++++ MATERIAL ++++
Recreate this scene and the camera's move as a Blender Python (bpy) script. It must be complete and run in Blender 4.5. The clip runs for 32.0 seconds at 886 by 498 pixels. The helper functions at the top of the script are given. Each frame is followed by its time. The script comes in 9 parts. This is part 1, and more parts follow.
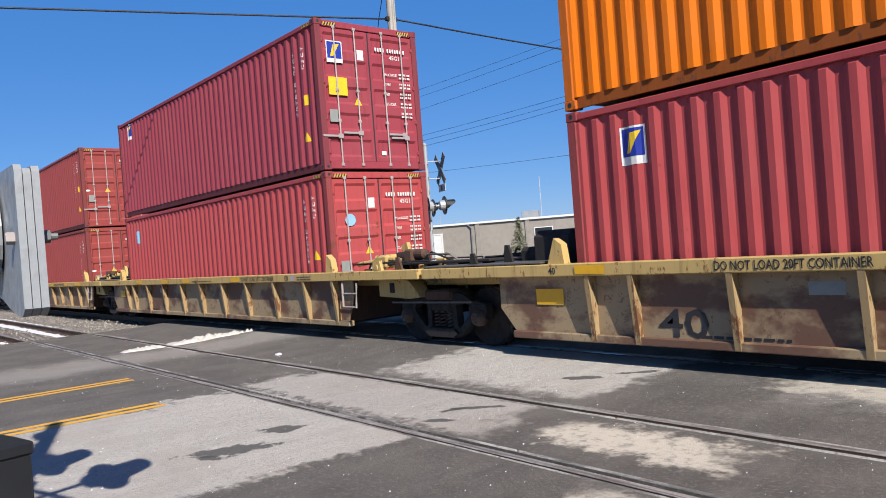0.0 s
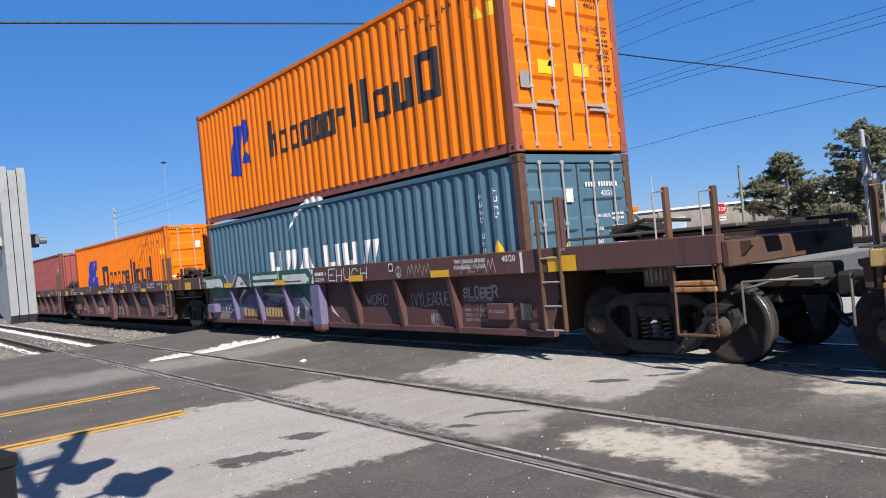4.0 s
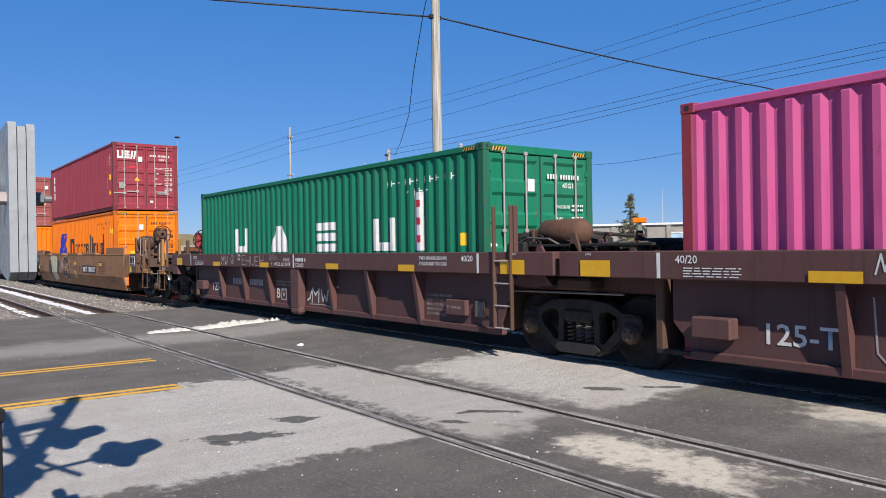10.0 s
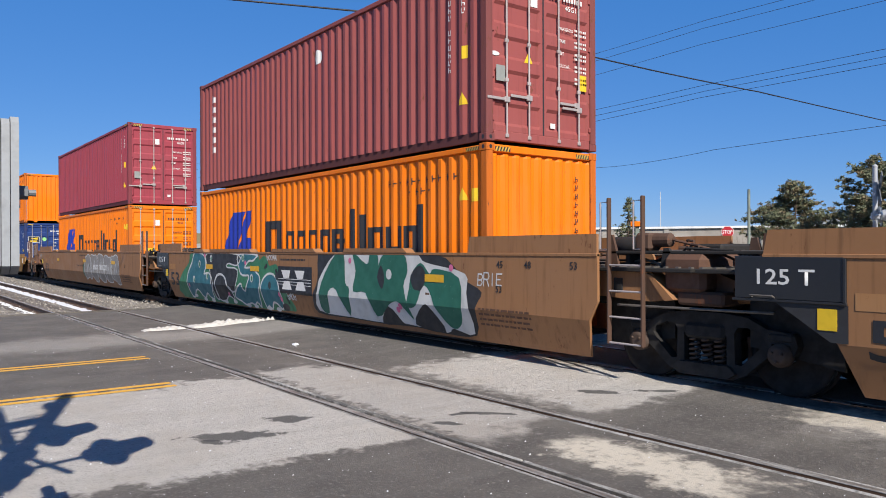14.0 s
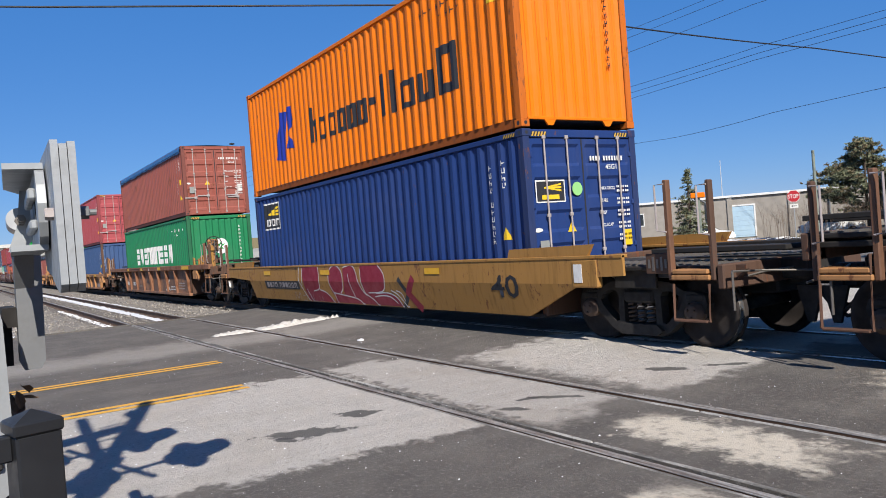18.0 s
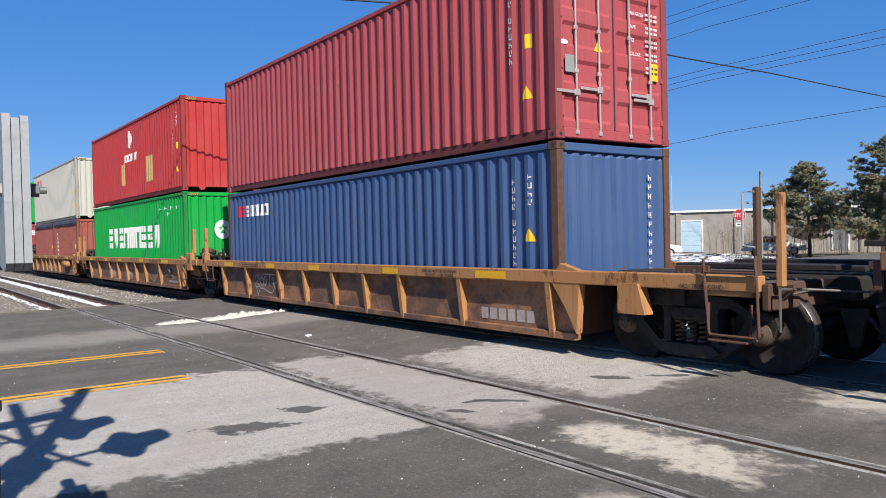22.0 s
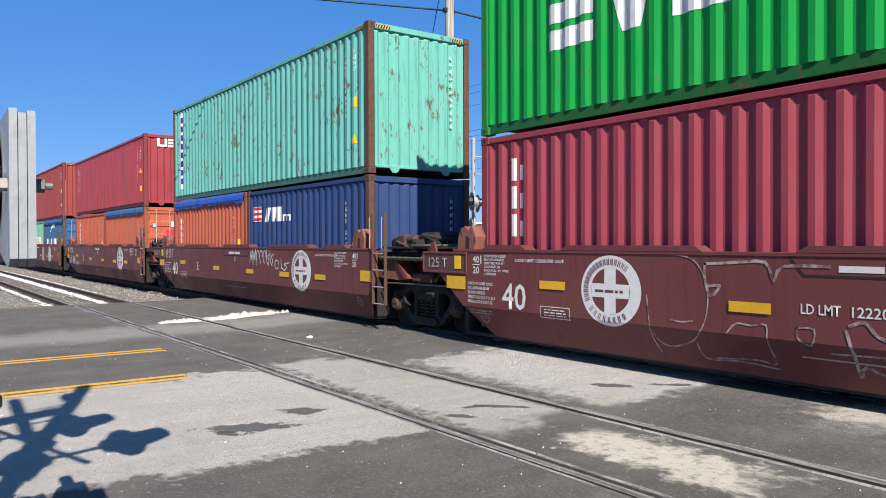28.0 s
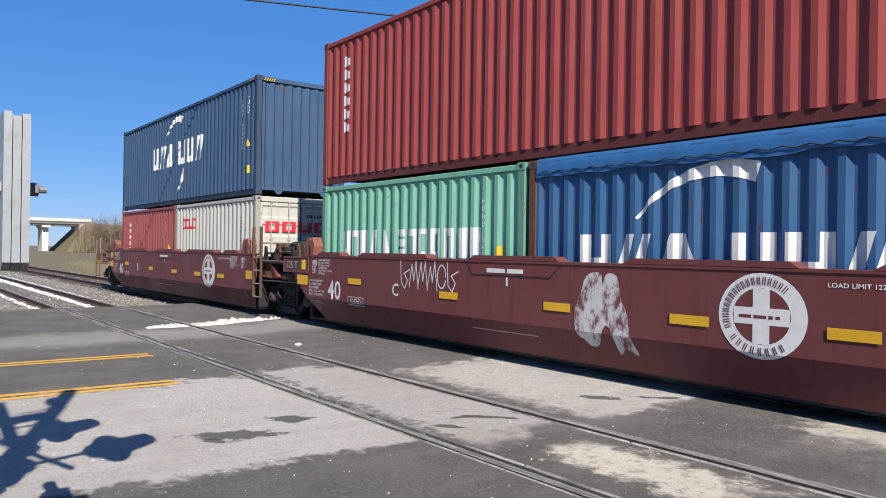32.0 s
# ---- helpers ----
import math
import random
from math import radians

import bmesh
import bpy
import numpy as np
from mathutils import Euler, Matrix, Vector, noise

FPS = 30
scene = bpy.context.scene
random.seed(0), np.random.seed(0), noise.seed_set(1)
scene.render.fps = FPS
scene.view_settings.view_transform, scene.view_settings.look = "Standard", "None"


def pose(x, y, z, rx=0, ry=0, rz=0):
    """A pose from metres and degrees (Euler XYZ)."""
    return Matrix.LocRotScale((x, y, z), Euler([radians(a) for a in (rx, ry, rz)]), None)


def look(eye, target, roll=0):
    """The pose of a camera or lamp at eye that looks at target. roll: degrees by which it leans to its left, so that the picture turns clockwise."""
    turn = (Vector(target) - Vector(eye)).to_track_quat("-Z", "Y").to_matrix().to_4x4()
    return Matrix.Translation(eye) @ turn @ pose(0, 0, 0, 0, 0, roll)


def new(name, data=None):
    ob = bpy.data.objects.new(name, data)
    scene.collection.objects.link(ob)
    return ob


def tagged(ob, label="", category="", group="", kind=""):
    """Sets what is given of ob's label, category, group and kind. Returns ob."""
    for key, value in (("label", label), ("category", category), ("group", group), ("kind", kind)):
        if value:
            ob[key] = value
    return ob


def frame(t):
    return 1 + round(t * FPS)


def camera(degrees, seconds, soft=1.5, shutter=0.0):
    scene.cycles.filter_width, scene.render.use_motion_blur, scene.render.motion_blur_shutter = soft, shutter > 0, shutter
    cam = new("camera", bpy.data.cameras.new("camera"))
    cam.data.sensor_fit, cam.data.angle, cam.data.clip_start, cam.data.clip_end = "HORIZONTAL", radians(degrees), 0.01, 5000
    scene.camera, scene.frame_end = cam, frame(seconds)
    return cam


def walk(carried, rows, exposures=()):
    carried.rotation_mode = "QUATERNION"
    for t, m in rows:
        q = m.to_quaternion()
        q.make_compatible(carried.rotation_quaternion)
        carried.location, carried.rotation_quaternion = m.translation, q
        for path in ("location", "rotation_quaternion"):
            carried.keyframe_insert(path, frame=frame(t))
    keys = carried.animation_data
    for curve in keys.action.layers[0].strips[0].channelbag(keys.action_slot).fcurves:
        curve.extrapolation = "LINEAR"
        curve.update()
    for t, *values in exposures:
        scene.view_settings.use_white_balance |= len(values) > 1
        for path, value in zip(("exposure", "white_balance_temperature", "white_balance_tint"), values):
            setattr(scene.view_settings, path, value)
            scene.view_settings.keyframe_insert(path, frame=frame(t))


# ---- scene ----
from mathutils import geometry

# ---------- camera and its way ----------
cam = camera(60.7, 32.0, 0.95)
PATH_ROWS = [
    (0, 0.046, -0.128, 1.707, 50.36, -0.40, 4.40),
    (0.5, 0.037, -0.176, 1.709, 50.03, -0.47, 4.54),
    (1, 0.035, -0.221, 1.709, 50.24, -0.63, 4.24),
    (1.5, 0.045, -0.260, 1.705, 50.79, -0.65, 3.86),
    (2, 0.053, -0.285, 1.709, 51.67, -0.46, 3.97),
    (2.5, 0.056, -0.198, 1.708, 52.32, 0.08, 4.43),
    (4.5, -0.002, 0.002, 1.674, 52.40, -0.31, 5.73),
    (5, -0.000, 0.008, 1.671, 53.00, -1.21, 5.63),
    (5.5, 0.012, 0.020, 1.669, 53.67, -1.55, 5.03),
    (6, 0.003, 0.014, 1.669, 54.10, -0.81, 3.22),
    (6.5, -0.020, 0.006, 1.667, 53.81, 1.31, 0.78),
    (7, -0.016, -0.003, 1.667, 53.79, 1.25, 0.30),
    (7.5, -0.011, -0.004, 1.667, 53.75, 1.00, 0.23),
    (8, -0.019, 0.000, 1.668, 53.56, 0.64, 0.24),
    (8.5, -0.015, -0.002, 1.666, 53.27, 0.32, 0.40),
    (9, -0.014, -0.001, 1.666, 53.00, 0.11, 0.61),
    (9.5, -0.013, 0.000, 1.667, 52.82, -0.03, 0.80),
    (10, -0.008, 0.001, 1.666, 52.82, -0.14, 0.91),
    (10.5, -0.012, 0.002, 1.667, 52.90, -0.25, 0.89),
    (11, -0.017, 0.002, 1.668, 52.93, -0.37, 0.81),
    (11.5, -0.017, 0.002, 1.666, 52.92, -0.45, 0.82),
    (12, -0.014, 0.001, 1.666, 52.94, -0.51, 0.83),
    (12.5, -0.014, 0.002, 1.666, 52.95, -0.52, 0.78),
    (13, -0.022, 0.007, 1.668, 52.76, -0.54, 0.44),
    (13.5, -0.014, 0.010, 1.665, 52.49, -0.35, 0.15),
    (14, -0.009, 0.034, 1.660, 52.67, -0.03, 0.21),
    (14.5, -0.002, 0.056, 1.658, 53.66, 0.07, 0.80),
    (15, -0.004, 0.067, 1.653, 54.99, -0.33, 1.71),
    (15.5, -0.008, 0.085, 1.651, 56.06, -0.99, 2.35),
    (17.5, 0.016, 0.051, 1.660, 57.44, -0.41, 5.03),
    (18, 0.020, 0.051, 1.661, 57.07, -0.72, 4.43),
    (18.5, 0.018, 0.049, 1.660, 56.92, -1.16, 3.73),
    (19, 0.015, 0.047, 1.659, 56.74, -1.43, 3.32),
    (19.5, 0.014, 0.044, 1.660, 56.33, -1.42, 3.17),
    (20, 0.012, 0.041, 1.659, 55.72, -1.35, 3.02),
    (20.5, 0.008, 0.047, 1.658, 55.00, -1.26, 2.50),
    (21, 0.011, 0.032, 1.659, 54.30, -1.07, 1.88),
    (21.5, 0.002, 0.037, 1.661, 53.77, -0.91, 1.39),
    (22, 0.009, 0.035, 1.660, 53.50, -0.87, 1.33),
    (22.5, -0.006, 0.035, 1.664, 53.25, -0.97, 1.16),
    (23, 0.002, 0.035, 1.663, 53.06, -0.98, 1.02),
    (23.5, -0.010, 0.034, 1.665, 52.78, -1.01, 0.81),
    (24, -0.002, 0.033, 1.663, 52.64, -0.94, 0.49),
    (24.5, -0.008, 0.030, 1.663, 52.58, -0.85, 0.08),
    (25, -0.007, 0.027, 1.663, 52.69, -0.80, -0.23),
    (25.5, -0.021, 0.030, 1.663, 53.01, -0.73, -0.33),
    (27.5, -0.014, 0.037, 1.661, 53.78, -0.53, 0.08),
    (28, -0.003, 0.036, 1.659, 53.74, -0.54, 0.17),
    (28.5, -0.005, 0.035, 1.660, 53.71, -0.54, 0.34),
    (29, -0.000, 0.036, 1.660, 53.75, -0.48, 0.41),
    (29.5, -0.012, 0.033, 1.661, 53.74, -0.36, 0.42),
    (30, -0.006, 0.034, 1.658, 53.71, -0.16, 0.17),
    (30.5, -0.013, 0.026, 1.662, 53.52, -0.06, -0.16),
    (31, -0.017, 0.021, 1.664, 53.35, 0.04, -0.60),
    (31.5, -0.025, 0.022, 1.666, 53.17, 0.10, -0.85),
    (32, -0.013, 0.024, 1.664, 52.96, 0.15, -0.81),
]
walk(cam, [(t, pose(x, y, z, 90 + pitch, roll, yaw)) for t, x, y, z, yaw, pitch, roll in PATH_ROWS],
     [(0.0, 0.45), (5.0, 0.46), (9.0, 0.37), (11.0, 0.43), (13.5, 0.40), (15.0, 0.42), (18.0, 0.38), (19.0, 0.53), (21.0, 0.58), (22.0, 0.47), (23.0, 0.64), (24.0, 0.58), (25.0, 0.53), (28.0, 0.60), (29.5, 0.57), (32.0, 0.54)])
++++
__EXERCISE BRIEF__
Your task is to print the lines from the one containing "carried.keyframe_insert(path, frame=frame(t))" through the one containing "from mathutils import geometry", exactly and with nothing added.

__FINAL ANSWER__
            carried.keyframe_insert(path, frame=frame(t))
    keys = carried.animation_data
    for curve in keys.action.layers[0].strips[0].channelbag(keys.action_slot).fcurves:
        curve.extrapolation = "LINEAR"
        curve.update()
    for t, *values in exposures:
        scene.view_settings.use_white_balance |= len(values) > 1
        for path, value in zip(("exposure", "white_balance_temperature", "white_balance_tint"), values):
            setattr(scene.view_settings, path, value)
            scene.view_settings.keyframe_insert(path, frame=frame(t))


# ---- scene ----
from mathutils import geometry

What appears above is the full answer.